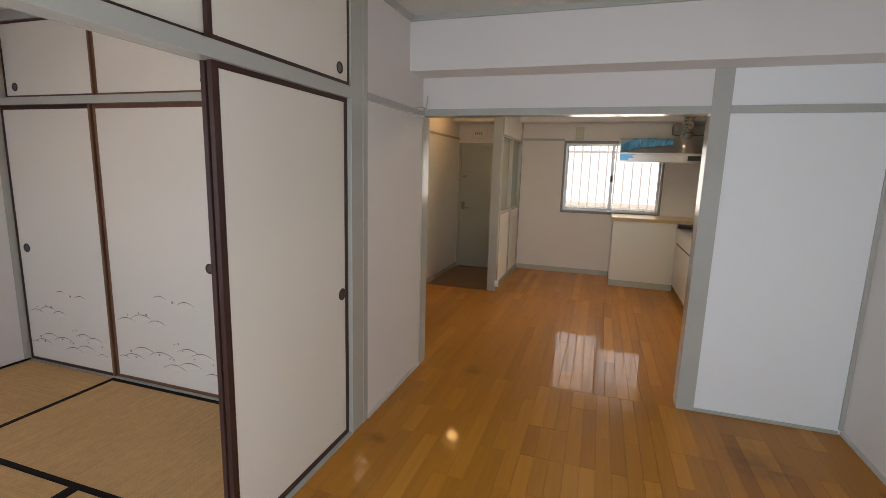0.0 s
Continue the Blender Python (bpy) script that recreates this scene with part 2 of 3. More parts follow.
def tatami_material(name, along):
    """Woven rush: fine ribs along one axis, bound in rows across it, faded in patches."""
    m = material(name, (0.56, 0.325, 0.137), 0.62, grain=240, stretch=(0.12, 1, 1) if along == "x" else (1, 0.12, 1), bump=0.3, vary=0.08, vary_wide=0.10, spec=0.35, patch=3.0)
    nt = m.node_tree
    b = nt.nodes["Principled BSDF"]
    co = nt.nodes.new("ShaderNodeTexCoord")
    turn = nt.nodes.new("ShaderNodeMapping")
    turn.inputs["Rotation"].default_value = (0, 0, 0 if along == "x" else radians(90))
    nt.links.new(co.outputs["Object"], turn.inputs[0])
    warp = nt.nodes.new("ShaderNodeTexNoise")
    warp.inputs["Scale"].default_value = 9
    nt.links.new(turn.outputs[0], warp.inputs["Vector"])
    bent = nt.nodes.new("ShaderNodeVectorMath")
    bent.operation = "MULTIPLY_ADD"
    bent.inputs[1].default_value = (0.004, 0.006, 0)
    nt.links.new(warp.outputs["Color"], bent.inputs[0])
    nt.links.new(turn.outputs[0], bent.inputs[2])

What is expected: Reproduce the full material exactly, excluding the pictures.

Response to this exercise:
0.0 s
Continue the Blender Python (bpy) script that recreates this scene with part 2 of 3. More parts follow.
def tatami_material(name, along):
    """Woven rush: fine ribs along one axis, bound in rows across it, faded in patches."""
    m = material(name, (0.56, 0.325, 0.137), 0.62, grain=240, stretch=(0.12, 1, 1) if along == "x" else (1, 0.12, 1), bump=0.3, vary=0.08, vary_wide=0.10, spec=0.35, patch=3.0)
    nt = m.node_tree
    b = nt.nodes["Principled BSDF"]
    co = nt.nodes.new("ShaderNodeTexCoord")
    turn = nt.nodes.new("ShaderNodeMapping")
    turn.inputs["Rotation"].default_value = (0, 0, 0 if along == "x" else radians(90))
    nt.links.new(co.outputs["Object"], turn.inputs[0])
    warp = nt.nodes.new("ShaderNodeTexNoise")
    warp.inputs["Scale"].default_value = 9
    nt.links.new(turn.outputs[0], warp.inputs["Vector"])
    bent = nt.nodes.new("ShaderNodeVectorMath")
    bent.operation = "MULTIPLY_ADD"
    bent.inputs[1].default_value = (0.004, 0.006, 0)
    nt.links.new(warp.outputs["Color"], bent.inputs[0])
    nt.links.new(turn.outputs[0], bent.inputs[2])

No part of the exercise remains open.